Reproduce all the lines exactly as they stand, apart from the pictures.
-- Start of Data provided --
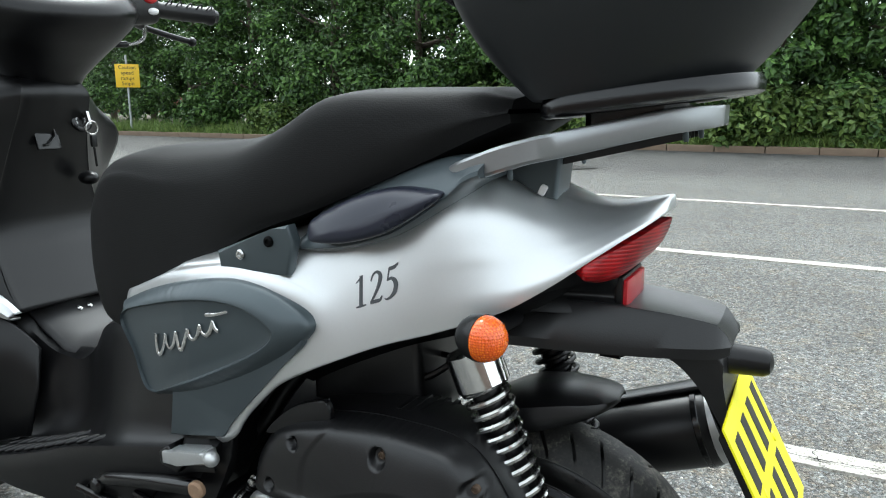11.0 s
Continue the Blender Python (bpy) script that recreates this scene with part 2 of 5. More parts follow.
def tread_material():
    """Worn rubber with pale road dust in patches."""
    m, n, l, b = nodes_of("dusty_tread_rubber")
    co = n.new("ShaderNodeTexCoord").outputs["Object"]
    a, c = noise_node(n, l, co, 26.0, 6.0, 0.7), noise_node(n, l, co, 260.0, 3.0)
    s = n.new("ShaderNodeMath")
    s.operation = "MULTIPLY_ADD"
    l.new(c.outputs[0], s.inputs[0])
    s.inputs[1].default_value = 0.35
    l.new(a.outputs[0], s.inputs[2])
    r = ramp_node(n, l, s.outputs[0], [(0.45, (0.009, 0.009, 0.009)), (0.68, (0.022, 0.0215, 0.020)), (0.78, (0.07, 0.066, 0.056)), (0.92, (0.16, 0.15, 0.125))])
    l.new(r.outputs[0], b.inputs["Base Color"])
    b.inputs["Roughness"].default_value, b.inputs["Specular IOR Level"].default_value = 0.62, 0.35
    bp = n.new("ShaderNodeBump")
    bp.inputs["Strength"].default_value, bp.inputs["Distance"].default_value = 0.5, 0.0015
    l.new(s.outputs[0], bp.inputs["Height"])
    l.new(bp.outputs[0], b.inputs["Normal"])
    return m


TREAD = tread_material()
RUST = surf("rusty_steel", (0.075, 0.05, 0.033), 0.75, 0.3, 0.5, 30.0, 200.0, 0.3)
COPPER = surf("corroded_bolt", (0.30, 0.20, 0.13), 0.7, 0.4, 0.5, 60.0, 400.0, 0.3)
YELLOW = surf("yellow_plate", (0.86, 0.80, 0.01), 0.4, 0, 0.03, 8.0, 300.0, 0.01)
INK = surf("black_ink", (0.012, 0.012, 0.012), 0.5, 0, 0.1, 20.0, 300.0, 0)
DARKGREY_INK = surf("dark_grey_decal", (0.06, 0.065, 0.07), 0.45, 0, 0.1, 20.0, 300.0, 0)
RED = lens_material("red_lens", (0.07, 0.001, 0.003), (0.42, 0.004, 0.007), 70.0)
REDBRIGHT = surf("red_reflector", (0.42, 0.004, 0.012), 0.2, 0, 0.15, 30.0, 500.0, 0.5, 0.3, spec=0.4)
def amber_material():
    """Amber lens moulded with small prisms; the glow at their crowns is painted paler."""
    m, n, l, b = nodes_of("amber_lens")
    co = n.new("ShaderNodeTexCoord").outputs["Object"]
    v = n.new("ShaderNodeTexVoronoi")
    v.inputs["Scale"].default_value, v.inputs["Randomness"].default_value = 330.0, 0.35
    l.new(co, v.inputs["Vector"])
    big = noise_node(n, l, co, 40.0, 3.0)
    s = n.new("ShaderNodeMath")
    s.operation = "MULTIPLY_ADD"
    l.new(big.outputs[0], s.inputs[0])
    s.inputs[1].default_value = 0.9
    l.new(v.outputs["Distance"], s.inputs[2])
    r = ramp_node(n, l, s.outputs[0], [(0.45, (1.0, 0.30, 0.012)), (0.75, (0.98, 0.19, 0.005)), (1.05, (0.80, 0.10, 0.002))])
    l.new(r.outputs[0], b.inputs["Base Color"])
    b.inputs["Roughness"].default_value = 0.22
    b.inputs["Coat Weight"].default_value, b.inputs["Coat Roughness"].default_value = 0.6, 0.05
    bp = n.new("ShaderNodeBump")
    bp.inputs["Strength"].default_value, bp.inputs["Distance"].default_value = 0.6, 0.002
    l.new(v.outputs["Distance"], bp.inputs["Height"])
    l.new(bp.outputs[0], b.inputs["Normal"])
    return m


AMBER = amber_material()
LIPGREY = surf("grey_lip_plastic", (0.11, 0.118, 0.122), 0.42, 0.2, 0.1, 8.0, 600.0, 0.05)
WHITE = surf("white_plastic", (0.72, 0.72, 0.72), 0.4, 0, 0.05, 20.0, 300.0, 0.02)
DIALWHITE = surf("white_dial", (0.62, 0.64, 0.66), 0.35, 0, 0.05, 20.0, 300.0, 0, 0.4)
DIALGREY = surf("grey_dial", (0.28, 0.30, 0.32), 0.35, 0, 0.05, 20.0, 300.0, 0, 0.4)
GREEN = surf("green_vinyl", (0.01, 0.25, 0.06), 0.4, 0, 0.05, 20.0, 300.0, 0)
REDVINYL = surf("red_vinyl", (0.5, 0.015, 0.02), 0.4, 0, 0.05, 20.0, 300.0, 0)
BRASS = surf("tarnished_badge_metal", (0.46, 0.44, 0.37), 0.35, 0.8, 0.15, 40.0, 300.0, 0.1)
SEAT = seat_material()
# near-black colour that stands in for shade in holes and recesses
HOLE_SHADE = surf("hole_shade", (0.002, 0.002, 0.002), 0.8, 0, 0.1, 20.0, 300.0, 0, spec=0.1)
GREYPLASTIC = surf("dark_grey_plastic", (0.019, 0.019, 0.020), 0.44, 0, 0.18, 12.0, 500.0, 0.15, spec=0.35)
BOXLENS = surf("red_box_lens", (0.40, 0.006, 0.022), 0.22, 0, 0.4, 9.0, 160.0, 0.05, 0.25, spec=0.4)
KERB = surf("kerb_concrete", (0.15, 0.11, 0.078), 0.9, 0, 0.35, 5.0, 90.0, 0.5)
SOIL = surf("soil", (0.05, 0.04, 0.025), 0.95, 0, 0.4, 3.0, 60.0, 0.6)
BARK = surf("bark", (0.08, 0.065, 0.05), 0.9, 0, 0.4, 6.0, 60.0, 0.6)
LEAF = leaf_material("leaf", (0.014, 0.042, 0.009), (0.105, 0.205, 0.04))
LEAFLIGHT = leaf_material("light_leaf", (0.03, 0.07, 0.012), (0.15, 0.22, 0.05))
GRASS = leaf_material("grass", (0.05, 0.11, 0.015), (0.22, 0.30, 0.08))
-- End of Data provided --
### [Full response]
11.0 s
Continue the Blender Python (bpy) script that recreates this scene with part 2 of 5. More parts follow.
def tread_material():
    """Worn rubber with pale road dust in patches."""
    m, n, l, b = nodes_of("dusty_tread_rubber")
    co = n.new("ShaderNodeTexCoord").outputs["Object"]
    a, c = noise_node(n, l, co, 26.0, 6.0, 0.7), noise_node(n, l, co, 260.0, 3.0)
    s = n.new("ShaderNodeMath")
    s.operation = "MULTIPLY_ADD"
    l.new(c.outputs[0], s.inputs[0])
    s.inputs[1].default_value = 0.35
    l.new(a.outputs[0], s.inputs[2])
    r = ramp_node(n, l, s.outputs[0], [(0.45, (0.009, 0.009, 0.009)), (0.68, (0.022, 0.0215, 0.020)), (0.78, (0.07, 0.066, 0.056)), (0.92, (0.16, 0.15, 0.125))])
    l.new(r.outputs[0], b.inputs["Base Color"])
    b.inputs["Roughness"].default_value, b.inputs["Specular IOR Level"].default_value = 0.62, 0.35
    bp = n.new("ShaderNodeBump")
    bp.inputs["Strength"].default_value, bp.inputs["Distance"].default_value = 0.5, 0.0015
    l.new(s.outputs[0], bp.inputs["Height"])
    l.new(bp.outputs[0], b.inputs["Normal"])
    return m


TREAD = tread_material()
RUST = surf("rusty_steel", (0.075, 0.05, 0.033), 0.75, 0.3, 0.5, 30.0, 200.0, 0.3)
COPPER = surf("corroded_bolt", (0.30, 0.20, 0.13), 0.7, 0.4, 0.5, 60.0, 400.0, 0.3)
YELLOW = surf("yellow_plate", (0.86, 0.80, 0.01), 0.4, 0, 0.03, 8.0, 300.0, 0.01)
INK = surf("black_ink", (0.012, 0.012, 0.012), 0.5, 0, 0.1, 20.0, 300.0, 0)
DARKGREY_INK = surf("dark_grey_decal", (0.06, 0.065, 0.07), 0.45, 0, 0.1, 20.0, 300.0, 0)
RED = lens_material("red_lens", (0.07, 0.001, 0.003), (0.42, 0.004, 0.007), 70.0)
REDBRIGHT = surf("red_reflector", (0.42, 0.004, 0.012), 0.2, 0, 0.15, 30.0, 500.0, 0.5, 0.3, spec=0.4)
def amber_material():
    """Amber lens moulded with small prisms; the glow at their crowns is painted paler."""
    m, n, l, b = nodes_of("amber_lens")
    co = n.new("ShaderNodeTexCoord").outputs["Object"]
    v = n.new("ShaderNodeTexVoronoi")
    v.inputs["Scale"].default_value, v.inputs["Randomness"].default_value = 330.0, 0.35
    l.new(co, v.inputs["Vector"])
    big = noise_node(n, l, co, 40.0, 3.0)
    s = n.new("ShaderNodeMath")
    s.operation = "MULTIPLY_ADD"
    l.new(big.outputs[0], s.inputs[0])
    s.inputs[1].default_value = 0.9
    l.new(v.outputs["Distance"], s.inputs[2])
    r = ramp_node(n, l, s.outputs[0], [(0.45, (1.0, 0.30, 0.012)), (0.75, (0.98, 0.19, 0.005)), (1.05, (0.80, 0.10, 0.002))])
    l.new(r.outputs[0], b.inputs["Base Color"])
    b.inputs["Roughness"].default_value = 0.22
    b.inputs["Coat Weight"].default_value, b.inputs["Coat Roughness"].default_value = 0.6, 0.05
    bp = n.new("ShaderNodeBump")
    bp.inputs["Strength"].default_value, bp.inputs["Distance"].default_value = 0.6, 0.002
    l.new(v.outputs["Distance"], bp.inputs["Height"])
    l.new(bp.outputs[0], b.inputs["Normal"])
    return m


AMBER = amber_material()
LIPGREY = surf("grey_lip_plastic", (0.11, 0.118, 0.122), 0.42, 0.2, 0.1, 8.0, 600.0, 0.05)
WHITE = surf("white_plastic", (0.72, 0.72, 0.72), 0.4, 0, 0.05, 20.0, 300.0, 0.02)
DIALWHITE = surf("white_dial", (0.62, 0.64, 0.66), 0.35, 0, 0.05, 20.0, 300.0, 0, 0.4)
DIALGREY = surf("grey_dial", (0.28, 0.30, 0.32), 0.35, 0, 0.05, 20.0, 300.0, 0, 0.4)
GREEN = surf("green_vinyl", (0.01, 0.25, 0.06), 0.4, 0, 0.05, 20.0, 300.0, 0)
REDVINYL = surf("red_vinyl", (0.5, 0.015, 0.02), 0.4, 0, 0.05, 20.0, 300.0, 0)
BRASS = surf("tarnished_badge_metal", (0.46, 0.44, 0.37), 0.35, 0.8, 0.15, 40.0, 300.0, 0.1)
SEAT = seat_material()
# near-black colour that stands in for shade in holes and recesses
HOLE_SHADE = surf("hole_shade", (0.002, 0.002, 0.002), 0.8, 0, 0.1, 20.0, 300.0, 0, spec=0.1)
GREYPLASTIC = surf("dark_grey_plastic", (0.019, 0.019, 0.020), 0.44, 0, 0.18, 12.0, 500.0, 0.15, spec=0.35)
BOXLENS = surf("red_box_lens", (0.40, 0.006, 0.022), 0.22, 0, 0.4, 9.0, 160.0, 0.05, 0.25, spec=0.4)
KERB = surf("kerb_concrete", (0.15, 0.11, 0.078), 0.9, 0, 0.35, 5.0, 90.0, 0.5)
SOIL = surf("soil", (0.05, 0.04, 0.025), 0.95, 0, 0.4, 3.0, 60.0, 0.6)
BARK = surf("bark", (0.08, 0.065, 0.05), 0.9, 0, 0.4, 6.0, 60.0, 0.6)
LEAF = leaf_material("leaf", (0.014, 0.042, 0.009), (0.105, 0.205, 0.04))
LEAFLIGHT = leaf_material("light_leaf", (0.03, 0.07, 0.012), (0.15, 0.22, 0.05))
GRASS = leaf_material("grass", (0.05, 0.11, 0.015), (0.22, 0.30, 0.08))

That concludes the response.